> **Dataset excerpt**:

[Begin]

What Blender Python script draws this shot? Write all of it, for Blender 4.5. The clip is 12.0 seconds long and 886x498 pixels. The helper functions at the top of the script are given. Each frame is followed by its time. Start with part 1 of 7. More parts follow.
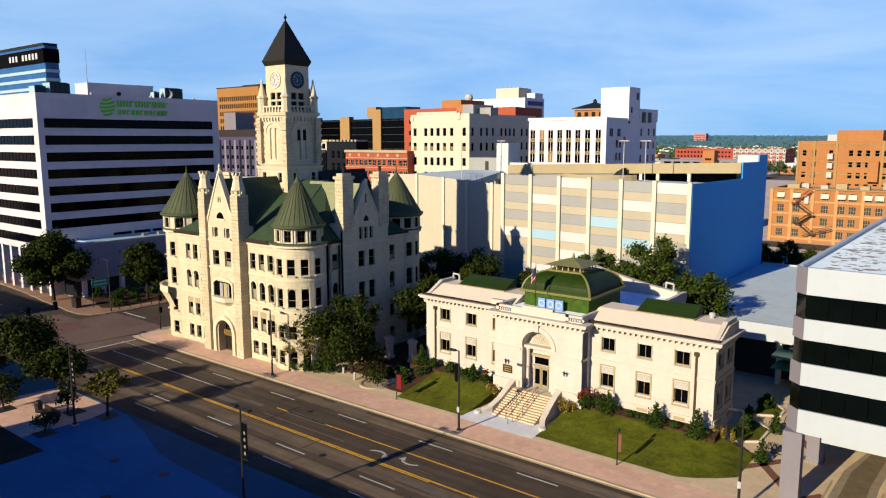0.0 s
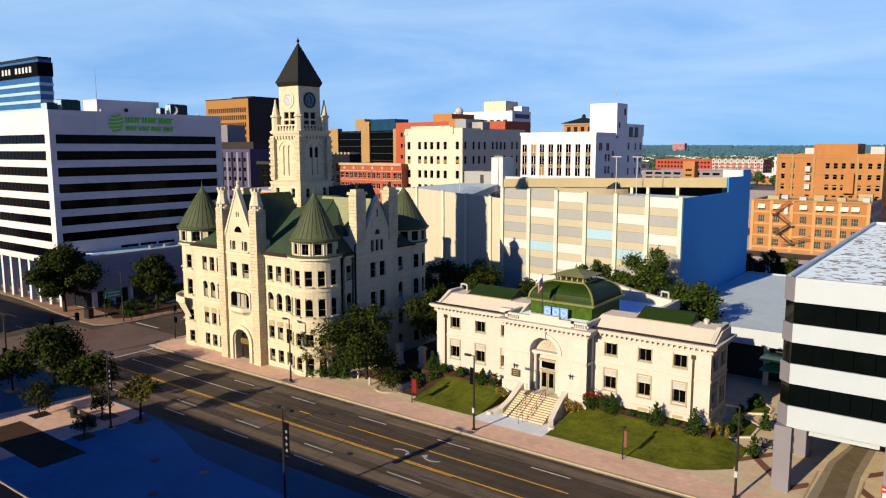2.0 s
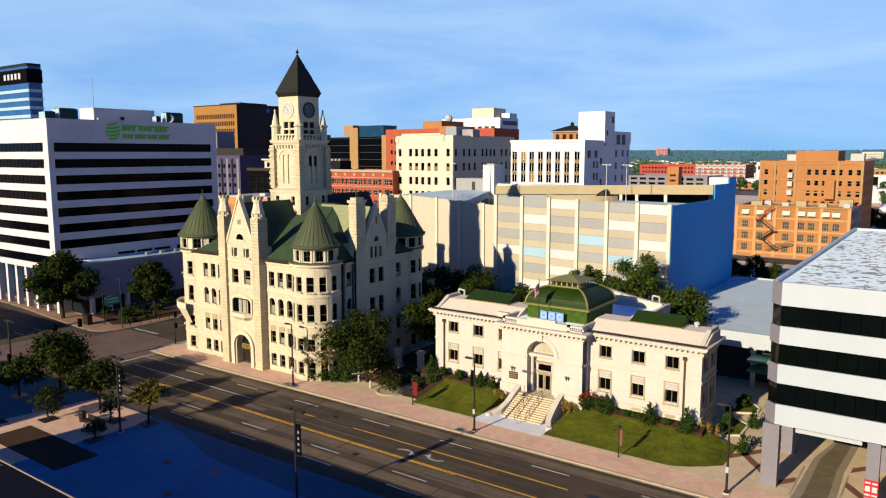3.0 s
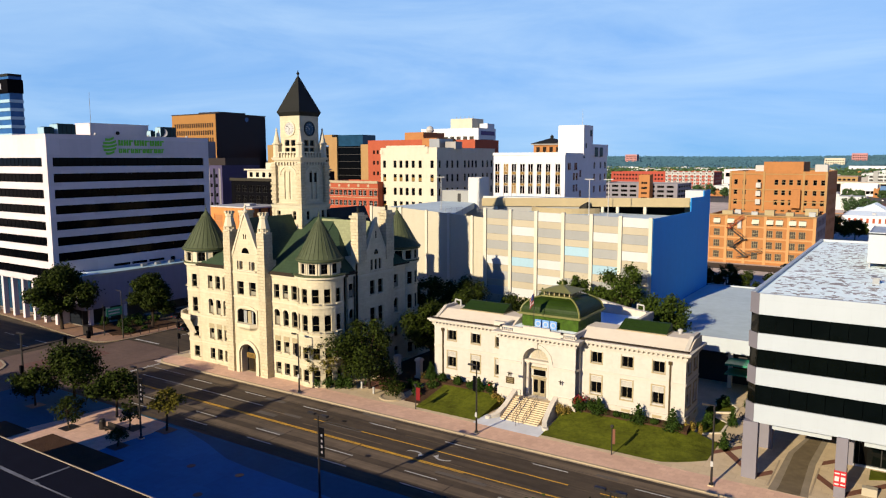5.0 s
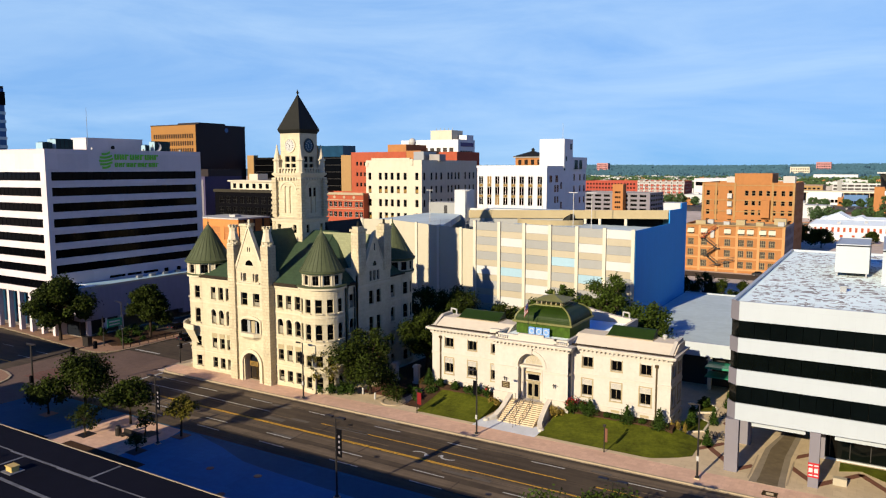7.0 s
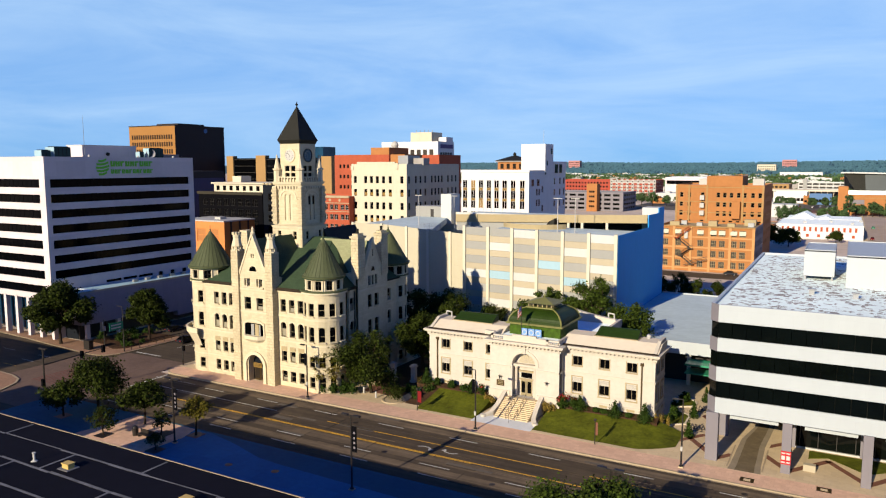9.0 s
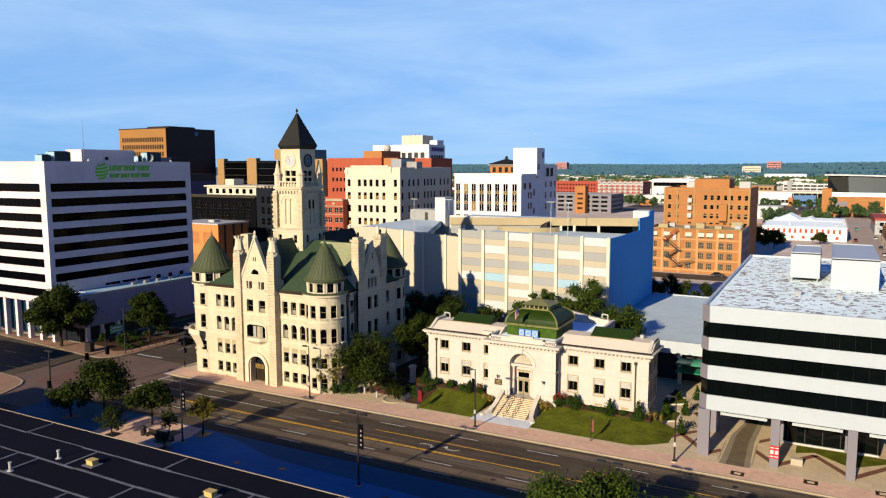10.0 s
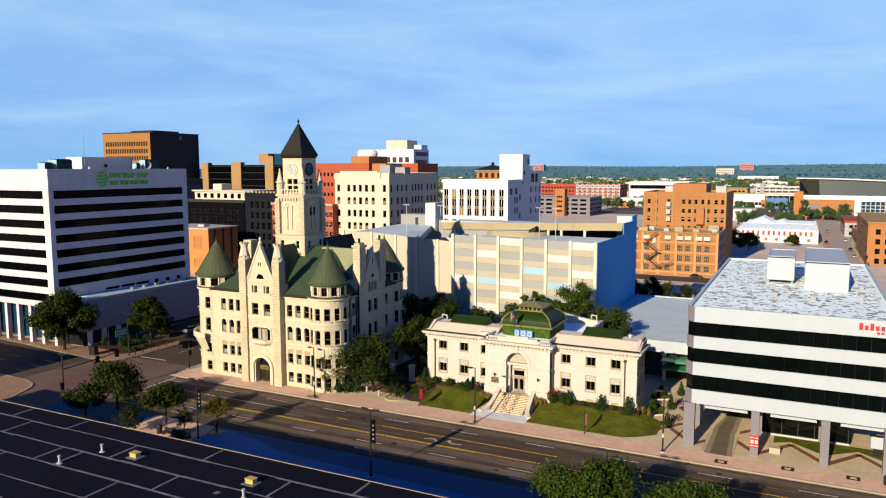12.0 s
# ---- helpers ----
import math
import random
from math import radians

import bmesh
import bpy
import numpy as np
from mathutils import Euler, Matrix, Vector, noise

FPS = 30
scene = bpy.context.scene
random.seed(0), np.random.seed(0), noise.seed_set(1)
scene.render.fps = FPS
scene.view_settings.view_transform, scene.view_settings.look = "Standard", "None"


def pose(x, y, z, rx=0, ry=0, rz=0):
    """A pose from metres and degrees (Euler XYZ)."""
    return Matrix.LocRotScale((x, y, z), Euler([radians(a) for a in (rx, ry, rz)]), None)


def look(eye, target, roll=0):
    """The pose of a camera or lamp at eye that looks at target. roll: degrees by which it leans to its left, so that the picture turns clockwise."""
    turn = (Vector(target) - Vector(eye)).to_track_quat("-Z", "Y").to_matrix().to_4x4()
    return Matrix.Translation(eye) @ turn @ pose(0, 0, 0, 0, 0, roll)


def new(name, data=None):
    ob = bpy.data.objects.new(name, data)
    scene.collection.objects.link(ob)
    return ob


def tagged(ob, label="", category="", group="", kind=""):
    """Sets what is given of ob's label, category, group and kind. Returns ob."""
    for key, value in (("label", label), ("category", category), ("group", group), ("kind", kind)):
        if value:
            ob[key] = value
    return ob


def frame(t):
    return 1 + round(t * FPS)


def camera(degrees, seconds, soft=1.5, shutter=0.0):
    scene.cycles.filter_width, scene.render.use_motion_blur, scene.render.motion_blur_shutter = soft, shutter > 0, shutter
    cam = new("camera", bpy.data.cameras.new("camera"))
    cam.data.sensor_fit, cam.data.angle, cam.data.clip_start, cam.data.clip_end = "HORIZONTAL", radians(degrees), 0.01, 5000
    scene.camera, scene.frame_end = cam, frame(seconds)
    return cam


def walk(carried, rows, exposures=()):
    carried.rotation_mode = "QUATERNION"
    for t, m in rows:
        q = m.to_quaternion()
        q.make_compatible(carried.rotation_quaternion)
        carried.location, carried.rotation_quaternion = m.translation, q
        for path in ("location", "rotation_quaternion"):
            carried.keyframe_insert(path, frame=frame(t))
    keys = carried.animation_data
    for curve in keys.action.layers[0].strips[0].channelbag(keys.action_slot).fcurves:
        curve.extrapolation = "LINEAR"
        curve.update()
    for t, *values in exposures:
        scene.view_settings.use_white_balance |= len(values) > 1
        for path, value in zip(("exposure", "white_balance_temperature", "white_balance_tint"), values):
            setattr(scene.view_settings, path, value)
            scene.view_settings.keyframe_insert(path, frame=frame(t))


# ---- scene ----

[End]

All of the lines above should be retyped precisely, apart from the pictures.

What Blender Python script draws this shot? Write all of it, for Blender 4.5. The clip is 12.0 seconds long and 886x498 pixels. The helper functions at the top of the script are given. Each frame is followed by its time. Start with part 1 of 7. More parts follow.
0.0 s
2.0 s
3.0 s
5.0 s
7.0 s
9.0 s
10.0 s
12.0 s
# ---- helpers ----
import math
import random
from math import radians

import bmesh
import bpy
import numpy as np
from mathutils import Euler, Matrix, Vector, noise

FPS = 30
scene = bpy.context.scene
random.seed(0), np.random.seed(0), noise.seed_set(1)
scene.render.fps = FPS
scene.view_settings.view_transform, scene.view_settings.look = "Standard", "None"


def pose(x, y, z, rx=0, ry=0, rz=0):
    """A pose from metres and degrees (Euler XYZ)."""
    return Matrix.LocRotScale((x, y, z), Euler([radians(a) for a in (rx, ry, rz)]), None)


def look(eye, target, roll=0):
    """The pose of a camera or lamp at eye that looks at target. roll: degrees by which it leans to its left, so that the picture turns clockwise."""
    turn = (Vector(target) - Vector(eye)).to_track_quat("-Z", "Y").to_matrix().to_4x4()
    return Matrix.Translation(eye) @ turn @ pose(0, 0, 0, 0, 0, roll)


def new(name, data=None):
    ob = bpy.data.objects.new(name, data)
    scene.collection.objects.link(ob)
    return ob


def tagged(ob, label="", category="", group="", kind=""):
    """Sets what is given of ob's label, category, group and kind. Returns ob."""
    for key, value in (("label", label), ("category", category), ("group", group), ("kind", kind)):
        if value:
            ob[key] = value
    return ob


def frame(t):
    return 1 + round(t * FPS)


def camera(degrees, seconds, soft=1.5, shutter=0.0):
    scene.cycles.filter_width, scene.render.use_motion_blur, scene.render.motion_blur_shutter = soft, shutter > 0, shutter
    cam = new("camera", bpy.data.cameras.new("camera"))
    cam.data.sensor_fit, cam.data.angle, cam.data.clip_start, cam.data.clip_end = "HORIZONTAL", radians(degrees), 0.01, 5000
    scene.camera, scene.frame_end = cam, frame(seconds)
    return cam


def walk(carried, rows, exposures=()):
    carried.rotation_mode = "QUATERNION"
    for t, m in rows:
        q = m.to_quaternion()
        q.make_compatible(carried.rotation_quaternion)
        carried.location, carried.rotation_quaternion = m.translation, q
        for path in ("location", "rotation_quaternion"):
            carried.keyframe_insert(path, frame=frame(t))
    keys = carried.animation_data
    for curve in keys.action.layers[0].strips[0].channelbag(keys.action_slot).fcurves:
        curve.extrapolation = "LINEAR"
        curve.update()
    for t, *values in exposures:
        scene.view_settings.use_white_balance |= len(values) > 1
        for path, value in zip(("exposure", "white_balance_temperature", "white_balance_tint"), values):
            setattr(scene.view_settings, path, value)
            scene.view_settings.keyframe_insert(path, frame=frame(t))


# ---- scene ----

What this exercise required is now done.